On the external front, the new Audi Q8 E-tron sees the addition of a fuller front fascia and a sleek light bar that stretches between the headlights. Making its debut is Audi’s redesigned four-ringed logo, which does away with pieces of aluminium for two-dimensional rings—an arguably cooler, more futuristic take when illuminated. On the other hand, Audi fanatics will find the new Audi Q8 E-tron’s premium interiors largely familiar, most of which have been carried over like the dual centre touchscreens and unique drive shifter that hangs suspended-like above the centre console.
The most significant difference, however, between the new Audi Q8 E-tron and its predecessor can be found under the hood. Audi recognises that day-to-day practicality is paramount in advocating the switch to EV adoption, and added range simply equates to higher usability. As such, improved battery and motor technology means that the new Audi Q8 E-tron’s battery capacity has risen to 89 kWh in the entry-level 50 version, while the 55 model gets the upper hand of 106 kWh. Accordingly, the updated fully charged range for the new Audi Q8 E-tron stands at 491 km (surpassing the outgoing Audi E-tron’s maximum range of 441 km), and at 582 km for the 55. Both versions are available as a sportback too. You needn’t worry too much about running out of juice, as DC charging speeds have likewise been upgraded—under the right conditions, you’ll get from a 10 to 80 percent charge in less than 30 minutes.

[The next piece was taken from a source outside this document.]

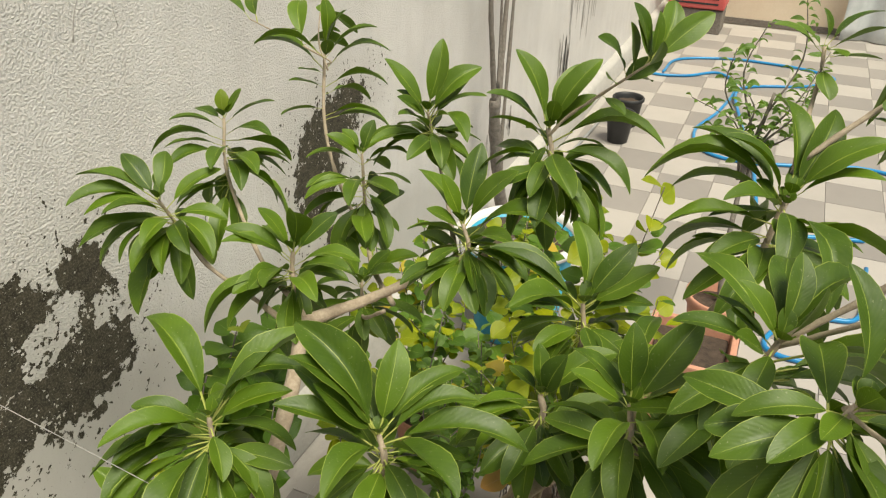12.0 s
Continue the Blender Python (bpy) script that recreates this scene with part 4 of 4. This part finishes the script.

Aerodynamic enhancements have also been implemented on the new Audi Q8 E-tron, such as a series of active louvres at the front grille and spoilers in front of the rear wheels. The sportback variant that we tested was both serene and comfortable, accentuated by sharp steering and improved suspension. If you must know, achieving zero to 100 km/hr takes about six seconds, and the EV tops out at 200 km/hr; all SUV-type numbers, so expecting it to feel otherwise seems a tad unrealistic. When all is said and done, the new Audi Q8 E-tron is a full-blooded family car at heart—and a proper, progressive one at that.